▶ **Your instructions**
Transcribe the full listing exactly, and drop every picture.

═══

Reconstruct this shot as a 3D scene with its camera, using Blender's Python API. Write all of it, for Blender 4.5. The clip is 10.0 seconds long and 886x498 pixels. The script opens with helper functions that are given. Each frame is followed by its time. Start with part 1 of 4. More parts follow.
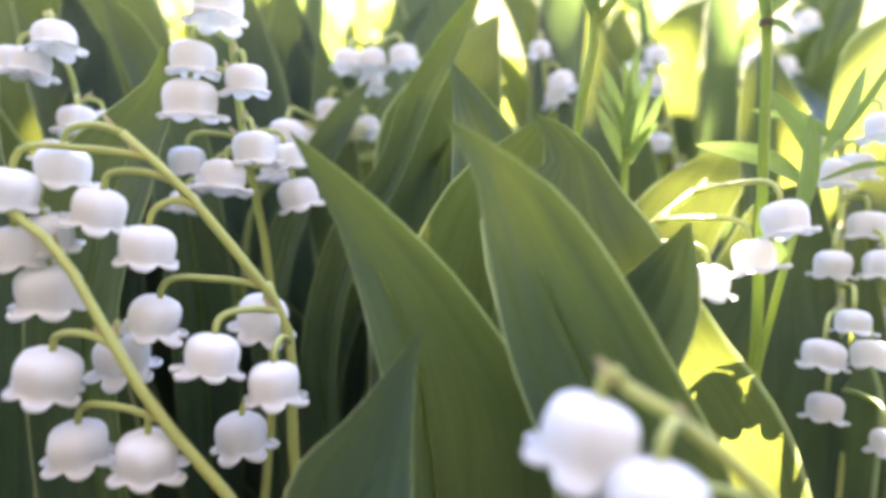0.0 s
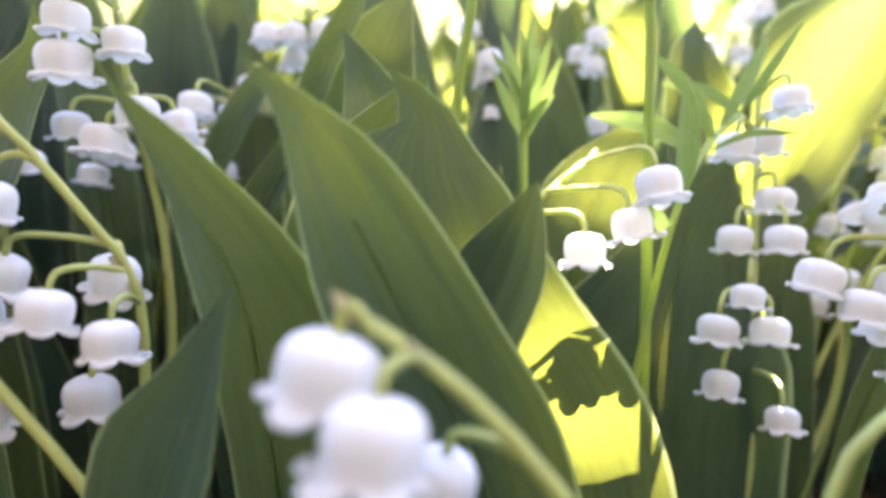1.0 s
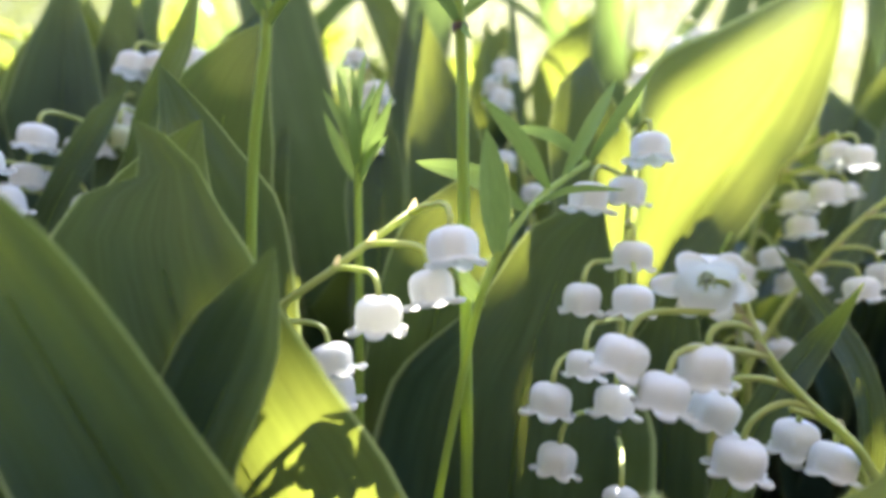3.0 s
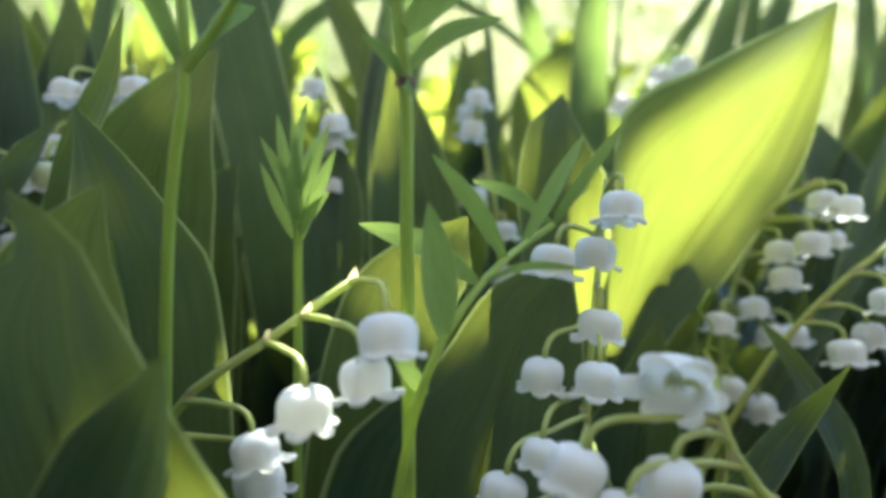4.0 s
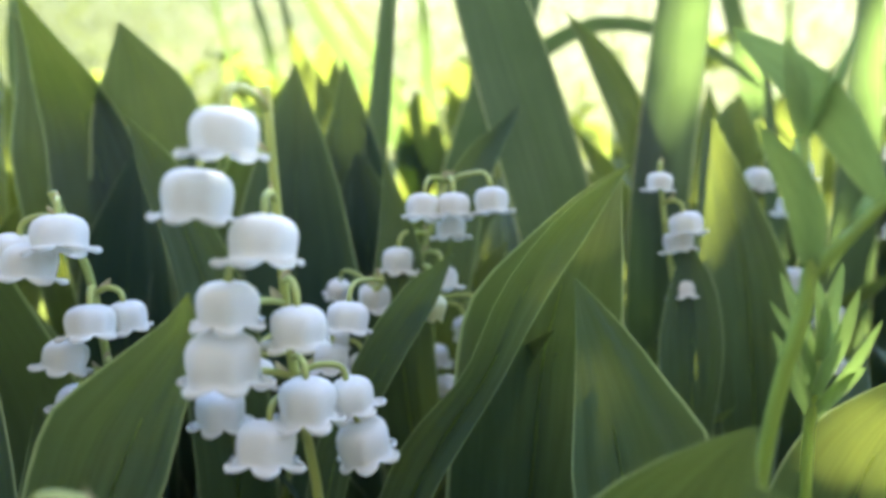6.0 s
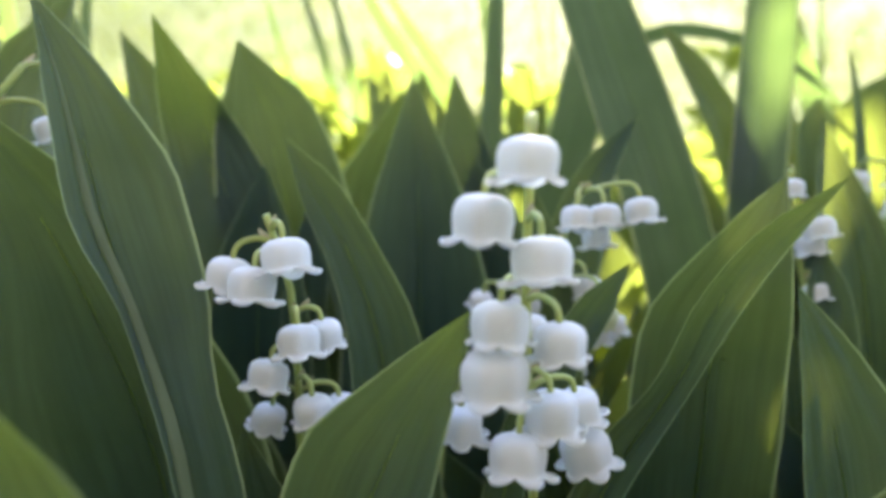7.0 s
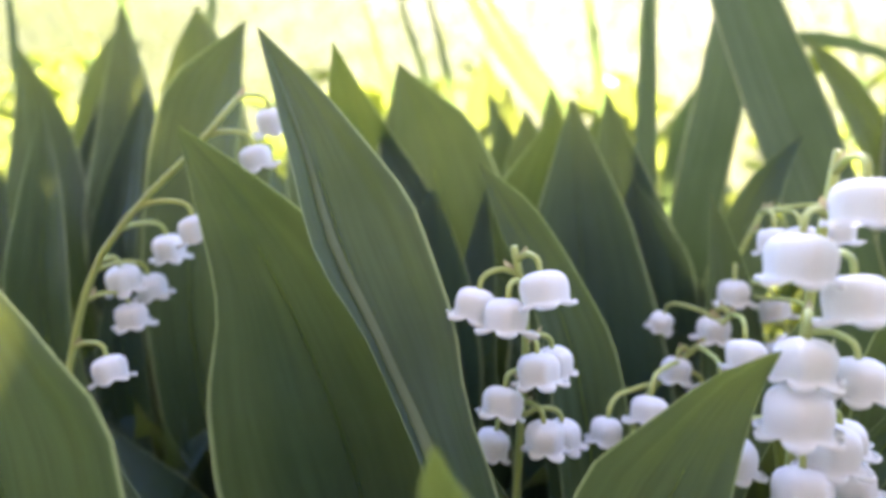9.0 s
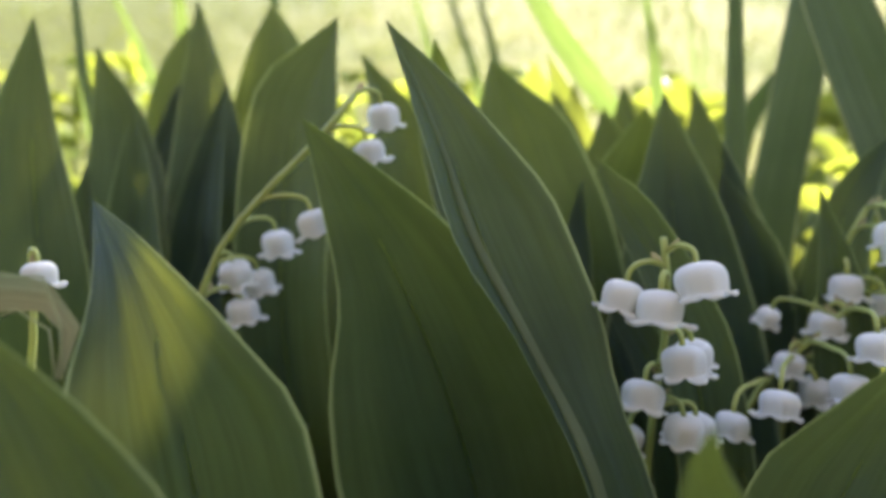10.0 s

═══

▶ **Problem solution**
Reconstruct this shot as a 3D scene with its camera, using Blender's Python API. Write all of it, for Blender 4.5. The clip is 10.0 seconds long and 886x498 pixels. The script opens with helper functions that are given. Each frame is followed by its time. Start with part 1 of 4. More parts follow.
0.0 s
1.0 s
3.0 s
4.0 s
6.0 s
7.0 s
9.0 s
10.0 s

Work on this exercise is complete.